Хотя мы склонны думать и чувствовать, что именно таким образом мы и существуем, что существует некое уникальное, самодостаточное, познаваемое само по себе «я», которое необходимо выразить, которое может творить и, выразив себя, оно сможет представить себя всем и все смогут познать его, – хотя мы и склонны так думать, сильна тенденция именно таким его и видеть, это полная фикция и такового «я» не существует в природе.
Итак, давайте посмотрим, что останется после отрицания такого «я».
Итак, мы принимаем все эти позиции, мы говорим: «Хорошо, я согласен: нет «я», которое монолитно, неделимо; нет «я», которое статично; нет «я», которое независимо от психофизических совокупностей – оно действительно от них зависит». Мы не позиционируем, не утверждаем более такого «я», которое было бы самопознаваемо, самодостаточно. Итак, что же остаётся? Согласившись со всем этим, что мы имеем?
Приняв всё это, по-прежнему мы нуждаемся в чём-то таком уникальном, исключительно нашем, внутри нас, поверх чего, или что можно было бы обозначить этим «я» и что делало бы меня отличным от вас, и уникальным, и неповторимым.

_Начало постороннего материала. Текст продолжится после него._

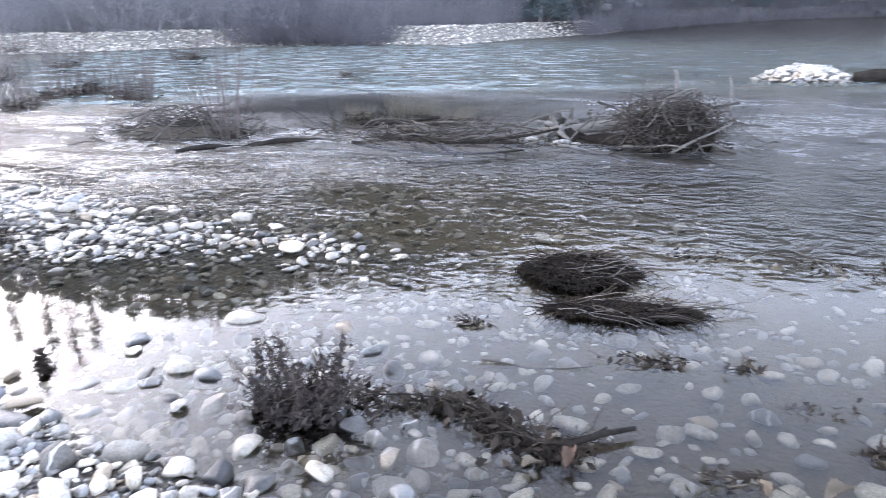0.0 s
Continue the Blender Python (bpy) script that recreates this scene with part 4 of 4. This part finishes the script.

Это приводит нас к ещё более тонкому, ещё более глубинному, уровню веры в невозможно существующее «я».
Итак, по-прежнему мы имеем на стороне объекта, на стороне подразумеваемого объекта, или познаваемого объекта, который скрывается за термином, за понятием «я», что-то существующее в нём самом: что-то уникальное, что-то, делающее его уникальным и не схожим, отличным от всех других «я». Именно такое «я» – уникальное, существующее со стороны объекта, подразумеваемого объекта, – является объектом отрицания, тем, с чем расправляется своим анализом прасангика-мадхьямака.